Mariner's Guild
The Mariner's Guild is an association of ship Companies and seafaring businesses operating throughout the Avadian Sovereignty.
Structure
The Mariner's Guild is made up of a number of branches operating in each major city or port in Avadian territory. Each of these branches elects a Representative from among themselves, who represents the group in the Conclave, a regular gathering of the Representatives in a rotating roster of cities. There they act to advance the agenda and interests of their particular branch.
There are two types of by-laws decided upon by the Guild; local by-laws, which govern the local rules of maritime trade and are decided upon by popular vote of all members of a branch, and universal by-laws, which govern the entire Guild and are agreed on by a vote of all Representatives. Each branch also has other officers should they need them, such as treasurers, market specialists, etc.
Public Agenda
The Mariner’s Guild’s public agenda is to advocate for the interests of captains, Companies and trade endeavours related to the seas.
Assets
The guild has vast coffers; not only from the percentage of earnings paid by each member to enjoy their services, but also from donations from wealthy and powerful individuals who want to ensure their co-operation.

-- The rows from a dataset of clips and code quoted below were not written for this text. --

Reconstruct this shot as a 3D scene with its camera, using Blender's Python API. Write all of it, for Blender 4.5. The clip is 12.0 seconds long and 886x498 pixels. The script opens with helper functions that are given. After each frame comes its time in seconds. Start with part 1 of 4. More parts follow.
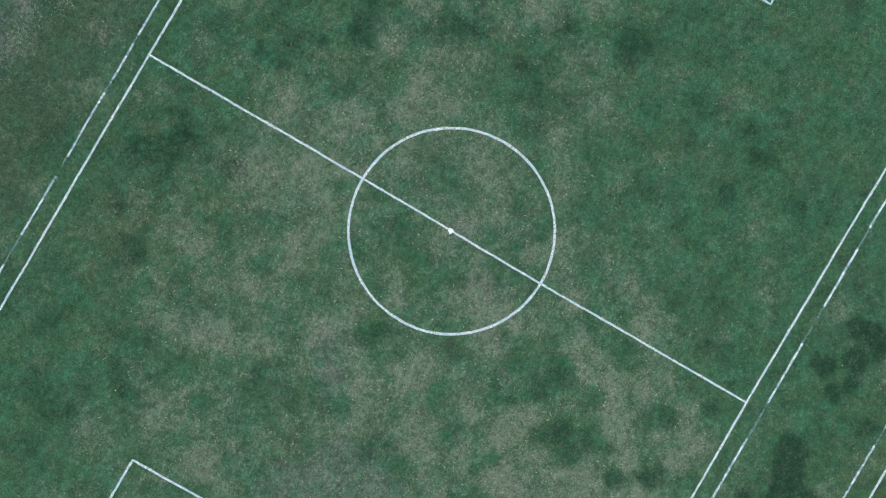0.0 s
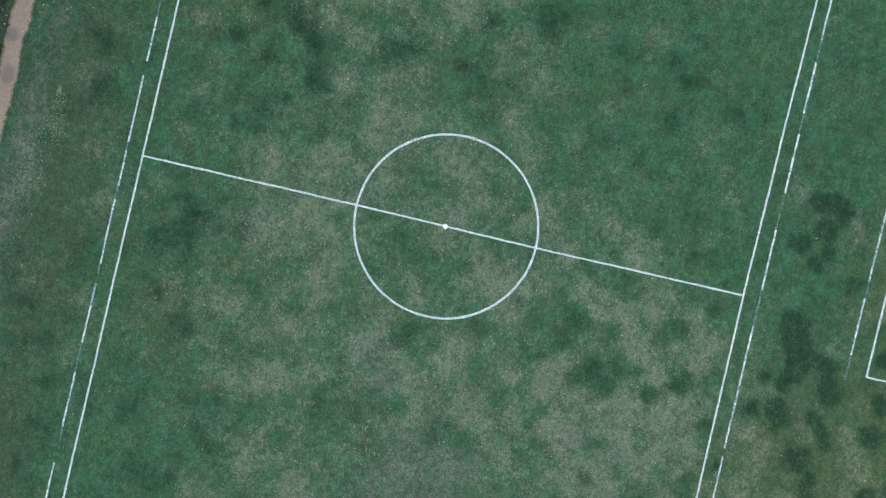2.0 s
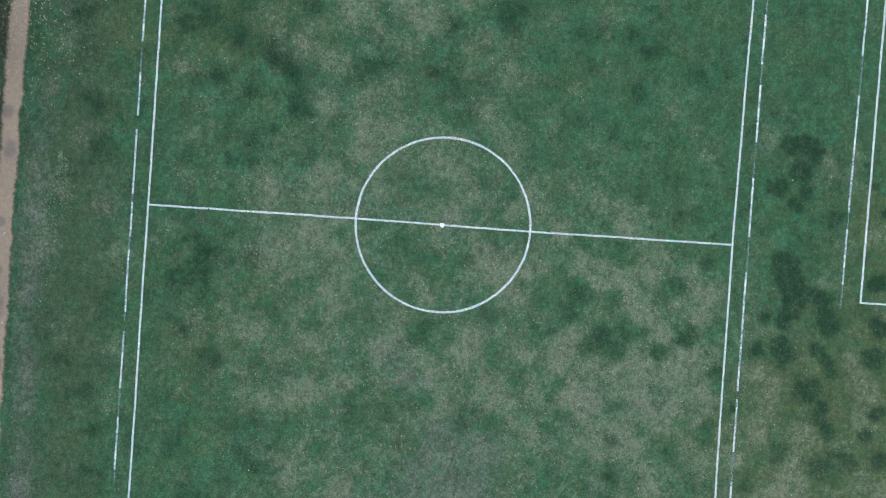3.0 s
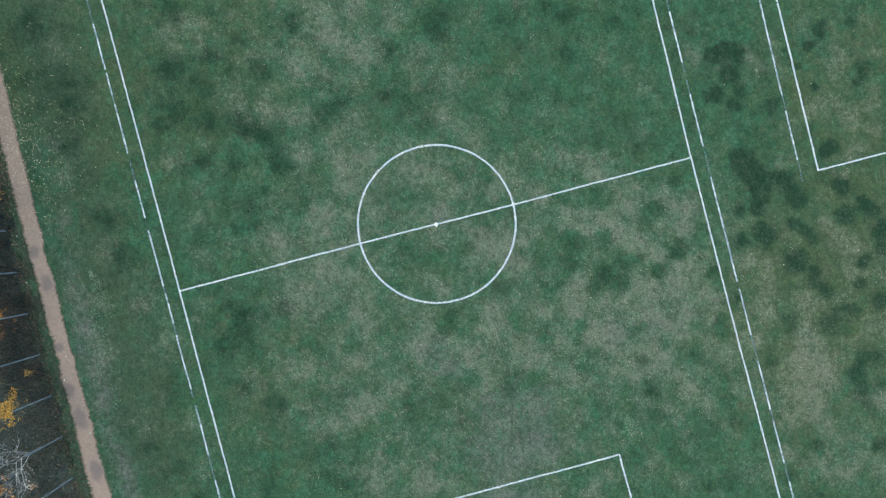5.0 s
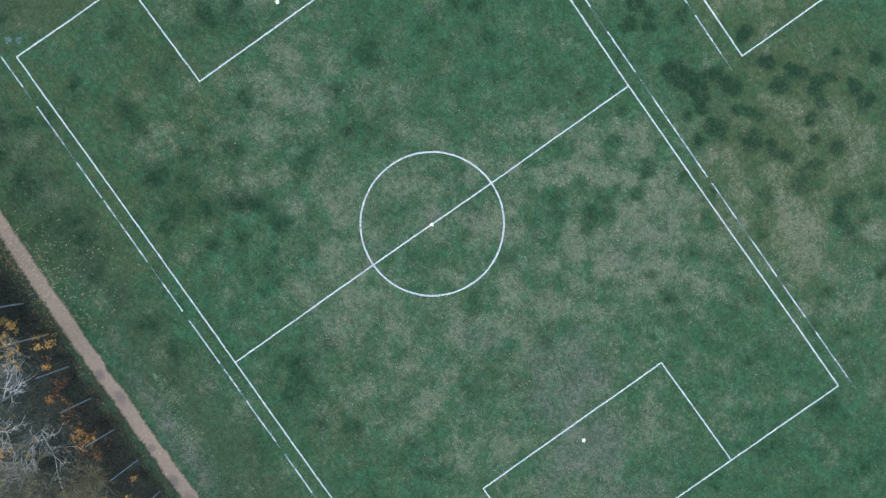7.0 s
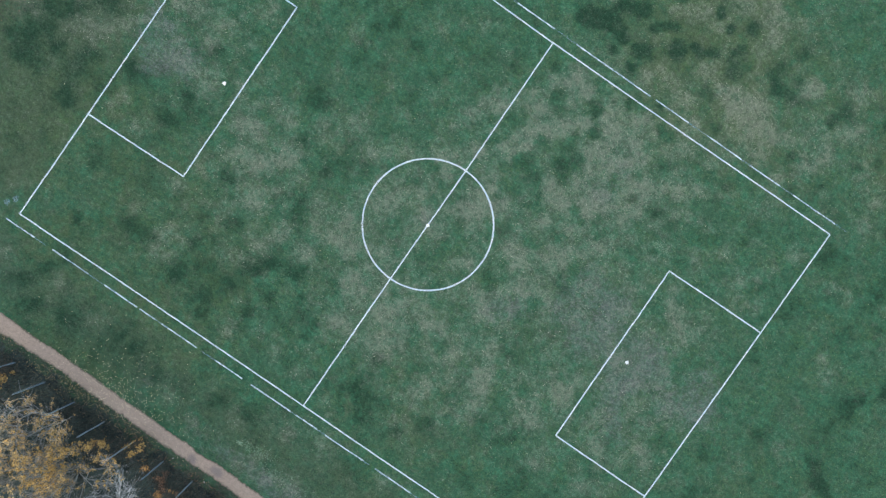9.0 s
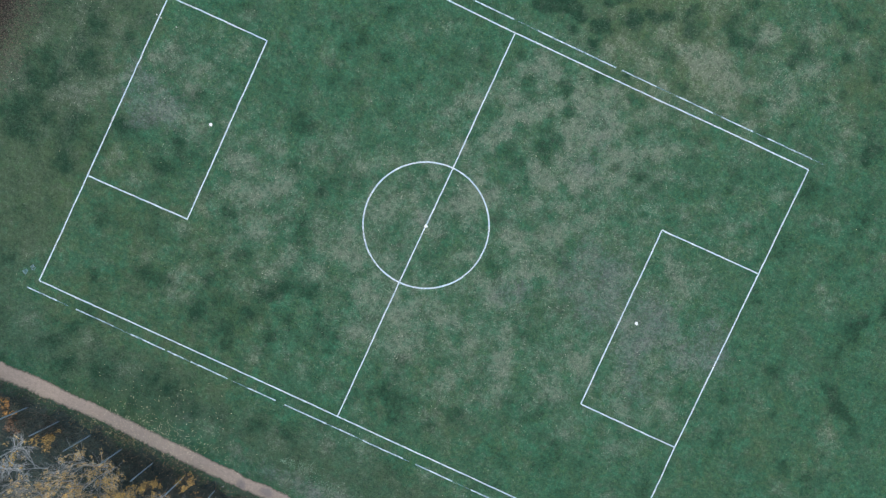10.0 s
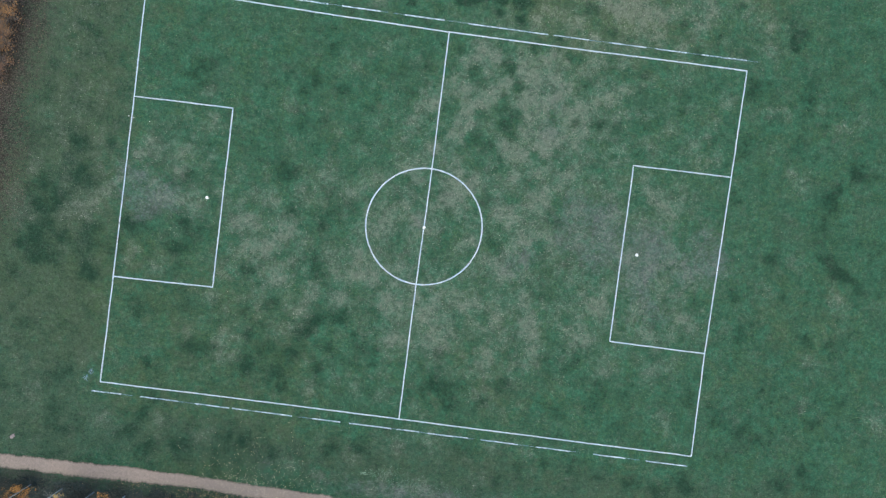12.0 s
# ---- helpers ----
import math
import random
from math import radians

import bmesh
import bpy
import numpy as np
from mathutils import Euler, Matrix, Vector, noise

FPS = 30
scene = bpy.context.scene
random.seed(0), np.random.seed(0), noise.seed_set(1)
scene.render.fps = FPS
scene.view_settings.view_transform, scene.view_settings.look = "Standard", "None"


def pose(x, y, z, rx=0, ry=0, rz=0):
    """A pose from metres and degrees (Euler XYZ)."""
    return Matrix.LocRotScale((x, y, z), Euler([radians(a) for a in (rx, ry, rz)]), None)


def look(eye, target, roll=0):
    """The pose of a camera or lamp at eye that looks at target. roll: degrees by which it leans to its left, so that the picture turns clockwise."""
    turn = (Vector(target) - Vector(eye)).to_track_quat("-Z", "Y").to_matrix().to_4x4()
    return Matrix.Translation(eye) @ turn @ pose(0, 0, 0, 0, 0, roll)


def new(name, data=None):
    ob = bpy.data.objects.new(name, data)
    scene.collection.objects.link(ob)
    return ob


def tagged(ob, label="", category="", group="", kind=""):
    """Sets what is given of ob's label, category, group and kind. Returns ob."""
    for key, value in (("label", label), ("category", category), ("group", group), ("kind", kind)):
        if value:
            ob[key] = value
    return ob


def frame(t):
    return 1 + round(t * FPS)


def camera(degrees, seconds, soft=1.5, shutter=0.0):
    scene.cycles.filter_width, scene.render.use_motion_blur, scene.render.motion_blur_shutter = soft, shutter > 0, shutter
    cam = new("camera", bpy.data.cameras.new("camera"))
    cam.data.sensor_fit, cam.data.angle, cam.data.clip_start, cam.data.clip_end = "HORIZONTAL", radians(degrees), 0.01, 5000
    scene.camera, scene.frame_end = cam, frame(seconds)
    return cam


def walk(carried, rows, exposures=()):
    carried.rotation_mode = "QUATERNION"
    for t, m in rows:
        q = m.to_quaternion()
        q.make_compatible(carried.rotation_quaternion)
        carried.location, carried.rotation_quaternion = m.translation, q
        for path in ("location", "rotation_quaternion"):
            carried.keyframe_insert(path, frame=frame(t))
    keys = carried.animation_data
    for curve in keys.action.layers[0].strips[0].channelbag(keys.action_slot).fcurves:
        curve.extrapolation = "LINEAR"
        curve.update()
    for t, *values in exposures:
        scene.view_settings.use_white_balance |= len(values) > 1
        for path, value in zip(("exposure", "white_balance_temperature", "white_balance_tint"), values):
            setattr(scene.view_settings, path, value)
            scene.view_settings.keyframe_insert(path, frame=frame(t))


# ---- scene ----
cam = camera(72.0, 12.0, soft=1.3)
# seconds, east, north, height, heading; the lens points almost straight down
PATH = [
    (0, 0.966, -0.789, 32.309, 120.16),
    (0.5, 0.953, -0.787, 33.254, 116.07),
    (1, 0.950, -0.769, 34.234, 111.71),
    (1.5, 0.939, -0.787, 35.167, 107.60),
    (2, 0.948, -0.791, 36.218, 103.05),
    (2.5, 0.927, -0.796, 37.157, 98.64),
    (3, 0.921, -0.776, 38.151, 93.90),
    (5, 0.842, -0.743, 42.284, 75.33),
    (5.5, 0.805, -0.759, 43.219, 70.46),
    (6, 0.800, -0.762, 44.363, 65.08),
    (6.5, 0.782, -0.784, 45.378, 60.13),
    (7, 0.754, -0.814, 46.478, 54.87),
    (9, 0.692, -0.869, 50.741, 34.54),
    (9.5, 0.680, -0.872, 51.770, 29.92),
    (10, 0.679, -0.901, 52.902, 24.87),
    (10.5, 0.643, -0.926, 53.958, 20.32),
    (11, 0.619, -0.956, 55.120, 15.55),
    (11.5, 0.601, -0.970, 56.187, 11.47),
    (12, 0.562, -1.006, 57.309, 7.43),
]
TIP, SIDE = -0.943, -1.357
walk(cam, [(t, pose(x, y, z, 0, 0, h) @ pose(0, 0, 0, TIP) @ pose(0, 0, 0, 0, SIDE)) for t, x, y, z, h in PATH],
     [(0, -0.01, 6650, 1), (3, 0.05, 6600, 3), (7, 0.12, 6380, 6), (12, 0.15, 6240, 8)])

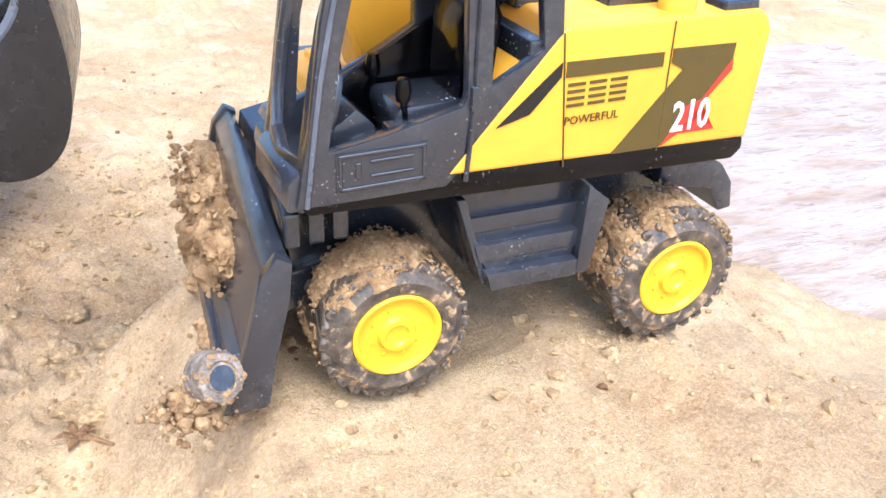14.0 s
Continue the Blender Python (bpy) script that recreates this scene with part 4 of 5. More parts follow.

Officially the Guild has no standing army or navy. Unofficially, the general rule seems to be that an attack on one guild member is seen as an attack upon all, and raiders and enemy navies can expect reprisals from anybody within the guild. It is also of note that while the Guild does not have an official navy, many of its more prominent members do happen to own armed penteconters and even ex-Admiralty biremes, which may just happen to come across raiders.
History
During the late third century DoM, commerce in the Calinan Sea was at an all-time high, especially with the Avadian Colonies giving the Sovereignty the foothold on the Arikandan and Calinan mainlands it needed to trade in a variety of goods not easily available to them. With that boom in commerce, however, came an unprecedented boom in violent crime on the seas, with unscrupulous raiders taking to the seas and attacking merchant shipping. The Admiralty proved too slow to respond, so in the summer of 220 DoM, a group of independent traders assembled in Port Avadia and agreed to operate as vigilantes. While the act of attacking a vessel unprovoked was illegal, self defense of a vessel was not, and as a result, if armed penteconters through a twist of fate happened upon pirate vessels, they would be obliged to protect themselves. The fact that such raiders were at large for attacking associates of said penteconters was purely a coincidence, naturally.
By the time the Avadian Admiralty determined that these events seemed to be co-ordinated and the result of traders taking the law into their own hands, the Calinan Sea had seen a massive reduction in piracy, to the point where the Assembly would never vote to prosecute these defenders of the seas, and to send them before the Council of Peace would cause a public outcry. So it was that the Mariner's Guild became a tolerated body for the protection of mariners and sea traders.
Throughout the decades, the Guild expanded to take on other aspects of protecting the interests of mariners of all stripes. Ship Companies benefited from association with each other, and all sailors and traders benefited from the negotiation of mutual aid, and agreed standards and practices across Companies and crew. New branches of the Guild opened in ports throughout the Beyan Archipelago, and then further abroad again to the Avadian Colonies. During this time, the concept of co-operation across branches was negotiated, and the Conclave system was proposed to ensure certain global rules throughout the Sovereignty.
In the Three Empires era, the Guild is as influential as it has ever been, with enough money and powerful members that even the Admiralty has to tread carefully around them or face crippling supply and service shortages. To this end, it has come under criticism from particularly large Companies and wealthy independent traders, who argue their rules and regulations are stifling the operations of their own businesses, and the Admiralty itself, who argue that the Guild is overstepping its bounds and encroaching on matters of state. In the last twenty years, there has also been a recent up-surge of independent traders who choose to operate without observation of or membership of the Guild, forming a minor challenge to their hegemony. Finally, the Guild are also butting heads with the new arrivals in the Calinan Sea, the traders of the Kingdom of Kjoqvist, with many Mariners uneasy at what they see as intruders into their rightful waters.